Not every installation is identical. One shop needs a B2B platform build step. Another has custom systemd services. A third needs special file permissions for a PDF plugin.

The package handles this with a simple convention: if a deploy-tasks.php exists in the project root, it gets loaded after all the defaults. You can override tasks, add hooks, or extend the shared configuration without forking the package.

Defaults (from package)  →  Version overrides (6.6/6.7)  →  Project overrides (deploy-tasks.php)

Three layers, last one wins. Most projects don’t need the escape hatch, but when you do, it’s right there.

What this actually gets you

Since moving to this pattern:

Bug fixes ship once. Found a race condition in the cache clearing order? Fix it in the package, tag a release, done. Every project picks it up on their next deploy.
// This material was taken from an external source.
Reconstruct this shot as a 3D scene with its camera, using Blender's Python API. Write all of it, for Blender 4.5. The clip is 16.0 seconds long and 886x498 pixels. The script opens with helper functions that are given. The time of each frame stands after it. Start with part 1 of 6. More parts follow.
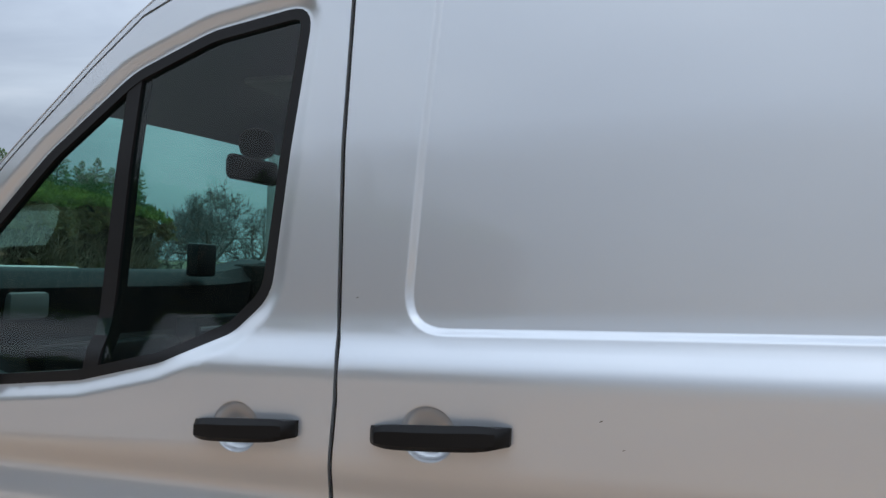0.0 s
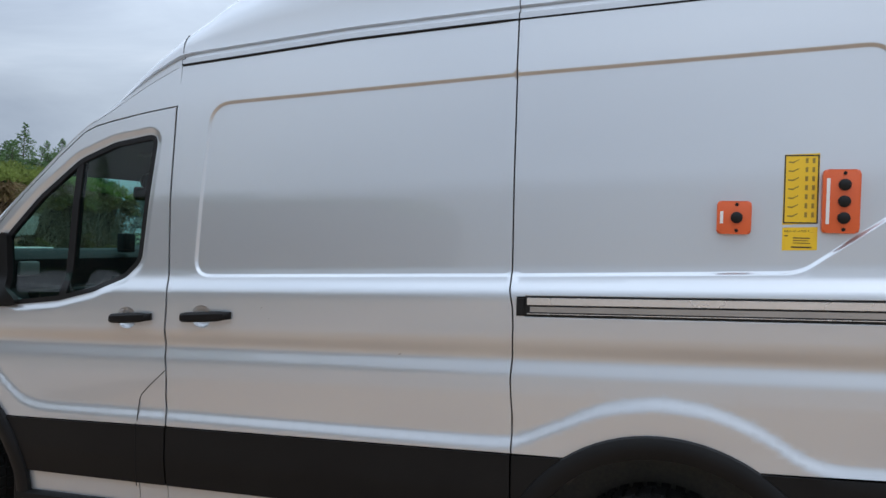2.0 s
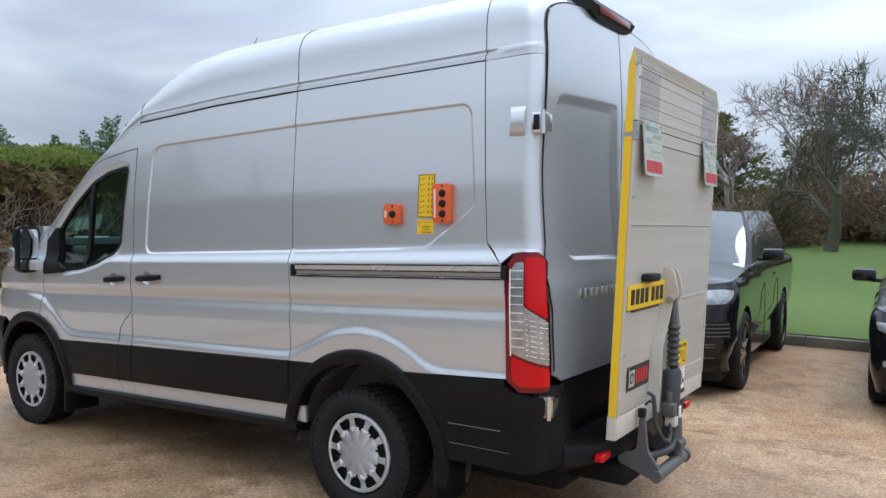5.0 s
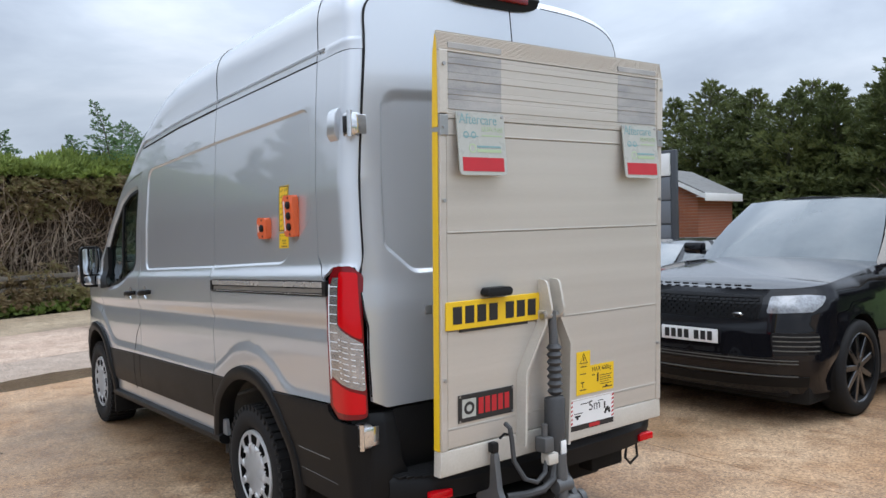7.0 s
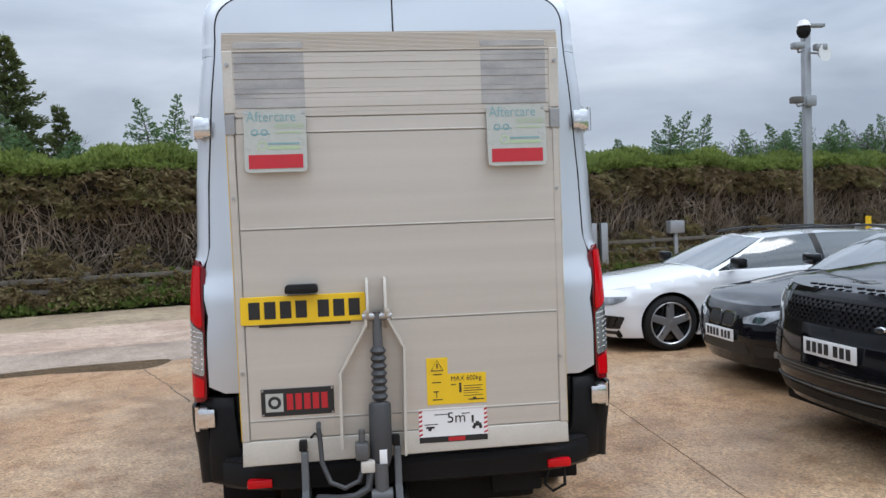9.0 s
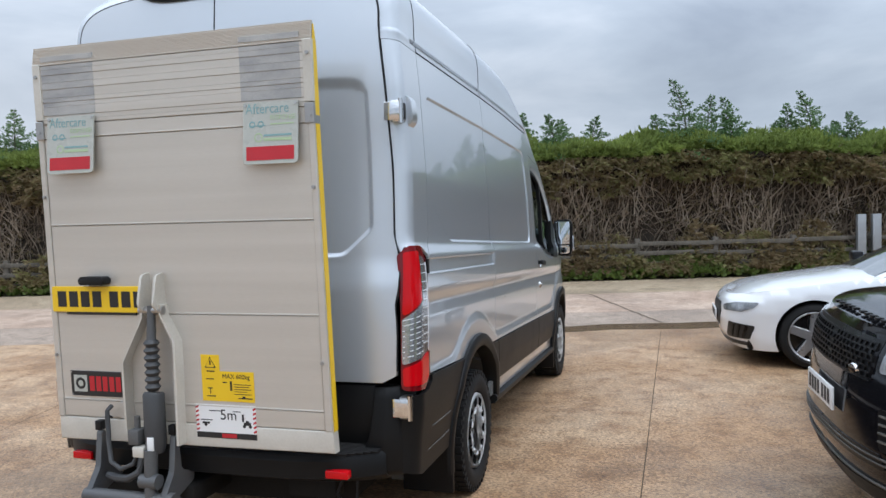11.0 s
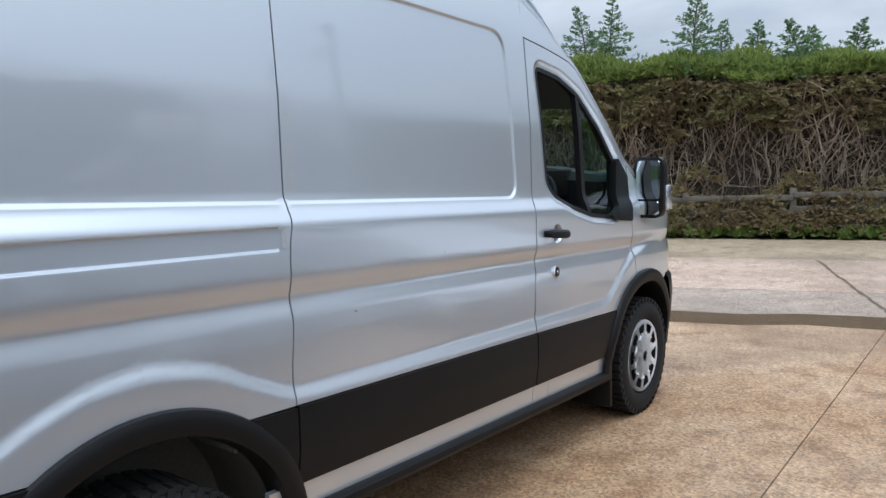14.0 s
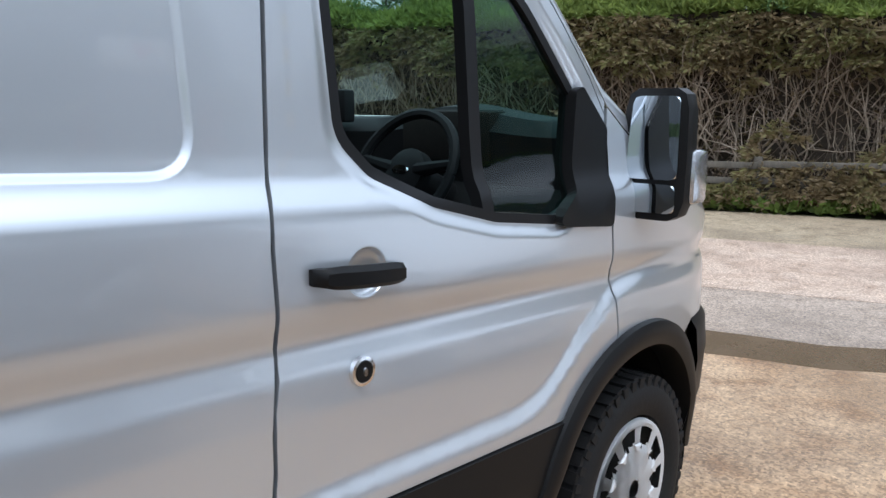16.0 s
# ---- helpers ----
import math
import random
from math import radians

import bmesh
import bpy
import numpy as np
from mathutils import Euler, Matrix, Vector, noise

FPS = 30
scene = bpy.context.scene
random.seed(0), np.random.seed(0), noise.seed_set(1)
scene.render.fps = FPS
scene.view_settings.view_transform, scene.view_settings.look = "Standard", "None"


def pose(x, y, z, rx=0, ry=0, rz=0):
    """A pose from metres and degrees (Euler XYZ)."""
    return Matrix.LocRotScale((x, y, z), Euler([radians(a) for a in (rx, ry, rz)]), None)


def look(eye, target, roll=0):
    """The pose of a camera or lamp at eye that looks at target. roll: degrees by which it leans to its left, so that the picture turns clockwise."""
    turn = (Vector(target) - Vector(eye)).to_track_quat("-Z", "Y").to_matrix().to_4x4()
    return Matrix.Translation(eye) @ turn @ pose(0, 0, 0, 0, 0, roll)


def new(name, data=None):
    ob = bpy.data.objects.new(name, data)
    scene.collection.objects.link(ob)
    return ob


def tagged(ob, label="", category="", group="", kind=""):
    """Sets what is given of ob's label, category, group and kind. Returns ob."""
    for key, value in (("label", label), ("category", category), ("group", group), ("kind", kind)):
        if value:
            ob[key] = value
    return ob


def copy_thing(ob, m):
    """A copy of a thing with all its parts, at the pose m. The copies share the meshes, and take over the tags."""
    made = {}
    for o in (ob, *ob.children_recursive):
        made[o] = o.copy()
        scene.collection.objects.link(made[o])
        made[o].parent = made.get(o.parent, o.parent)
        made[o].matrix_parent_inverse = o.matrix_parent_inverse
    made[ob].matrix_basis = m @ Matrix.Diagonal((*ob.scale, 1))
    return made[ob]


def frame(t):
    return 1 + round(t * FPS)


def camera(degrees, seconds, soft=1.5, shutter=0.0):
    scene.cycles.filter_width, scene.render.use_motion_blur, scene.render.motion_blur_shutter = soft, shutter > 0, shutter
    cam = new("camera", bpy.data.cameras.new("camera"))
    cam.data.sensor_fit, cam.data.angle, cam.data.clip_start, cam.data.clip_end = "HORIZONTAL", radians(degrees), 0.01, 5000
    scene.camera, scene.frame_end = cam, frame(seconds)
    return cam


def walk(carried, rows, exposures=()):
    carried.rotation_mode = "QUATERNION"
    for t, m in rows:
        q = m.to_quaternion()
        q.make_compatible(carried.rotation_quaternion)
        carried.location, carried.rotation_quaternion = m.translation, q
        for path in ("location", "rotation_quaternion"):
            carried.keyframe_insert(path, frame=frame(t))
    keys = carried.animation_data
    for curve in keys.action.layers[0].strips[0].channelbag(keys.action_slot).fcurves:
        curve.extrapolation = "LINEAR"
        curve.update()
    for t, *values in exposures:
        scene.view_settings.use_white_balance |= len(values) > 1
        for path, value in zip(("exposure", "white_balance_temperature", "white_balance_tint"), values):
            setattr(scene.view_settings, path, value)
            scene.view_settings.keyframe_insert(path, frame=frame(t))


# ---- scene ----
cam = camera(59.0, 16.0)
PATH = [
    (0, (1.962, -2.198, 1.49), (1.228, -0.338, 1.535), 1.9),
    (0.5, (2.212, -2.677, 1.528), (1.519, -0.801, 1.525), 1.3),
    (1, (2.578, -3.082, 1.545), (1.915, -1.195, 1.523), 1.7),
    (1.5, (2.999, -3.45, 1.561), (2.336, -1.563, 1.523), 1.7),
    (2, (3.474, -3.702, 1.559), (2.808, -1.816, 1.533), 1.6),
    (2.5, (3.863, -3.991, 1.603), (3.207, -2.102, 1.569), 1.5),
    (3, (4.293, -4.186, 1.62), (3.579, -2.319, 1.58), 1.2),
    (3.5, (4.732, -4.352, 1.625), (3.92, -2.524, 1.573), 1.1),
    (3.7, (4.903, -4.389, 1.617), (4.047, -2.583, 1.564), 1.2),
    (5.8, (6.622, -3.887, 1.634), (5.357, -2.34, 1.561), -0.2),
    (6, (6.75, -3.712, 1.638), (5.438, -2.204, 1.568), -0.5),
    (6.5, (7.06, -3.212, 1.645), (5.609, -1.837, 1.579), -1.2),
    (7, (7.3, -2.652, 1.662), (5.7, -1.454, 1.593), -1.6),
    (7.5, (7.56, -2.046, 1.656), (5.818, -1.067, 1.589), -1.9),
    (8, (7.751, -1.442, 1.658), (5.892, -0.708, 1.59), -1.9),
    (8.5, (7.971, -0.834, 1.658), (6.029, -0.36, 1.584), -2.2),
    (9, (8.115, -0.213, 1.633), (6.128, 0.007, 1.556), -2.1),
    (9.5, (8.176, 0.434, 1.627), (6.177, 0.427, 1.552), -2.1),
    (10, (8.127, 1.076, 1.62), (6.14, 0.861, 1.537), -1.8),
    (10.2, (8.09, 1.331, 1.629), (6.114, 1.036, 1.546), -1.7),
    (12.3, (6.567, 2.759, 1.569), (4.806, 1.822, 1.429), -1.5),
    (12.5, (6.35, 2.778, 1.551), (4.613, 1.798, 1.399), -1.5),
    (13, (5.7, 2.76, 1.569), (4.019, 1.692, 1.381), -1.4),
    (13.5, (5.06, 2.774, 1.584), (3.429, 1.637, 1.37), -1.6),
    (14, (4.414, 2.801, 1.557), (2.826, 1.607, 1.328), -1.5),
    (14.5, (3.775, 2.718, 1.55), (2.216, 1.489, 1.302), -1.1),
    (15, (3.158, 2.539, 1.539), (1.621, 1.288, 1.269), -0.3),
    (15.5, (2.59, 2.298, 1.513), (1.071, 1.029, 1.221), 0.4),
    (16, (2.035, 2.019, 1.477), (0.565, 0.709, 1.125), 0.4),
]
LOOKS = [(0, -0.04, 6060, 10), (1.5, 0.0, 6060, 10), (3.5, 0.10, 6050, 10), (6.5, 0.24, 6080, 11), (9, 0.09, 6090, 11), (10.2, 0.10, 6050, 10), (12.5, 0.17, 6010, 10), (14.5, 0.27, 5960, 10), (16, 0.32, 5950, 10)]
walk(cam, [(t, look(eye, target, roll)) for t, eye, target, roll in PATH], LOOKS)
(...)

New project onboarding takes minutes, not hours. Drop in a hosts.yml, add a four-line workflow file, push. The Action and package handle the rest.

Framework upgrades are a package concern. Shopware 6.8 changed how themes compile? That’s a recipe change in the package, tested and released centrally. Not fifteen separate PRs across fifteen repos.

Per-project quirks are contained. Custom deployment steps live in deploy-tasks.php, not scattered through a 200-line workflow file that nobody wants to touch.

The pattern is the point

This isn’t a Shopware-specific trick. Any PHP agency running Deployer with GitHub Actions can split their deployment into these two layers. The key insight is simple: CI/CD orchestration and deployment recipes are separate concerns that deserve separate versioning.

The Action handles how deploys are triggered and orchestrated. The Composer package handles what happens when they run. Version them independently, and you get the control of per-project configuration with the maintainability of a single shared codebase.

Your future self – the one who just got a new client and needs to set up deployment by end of day – will thank you.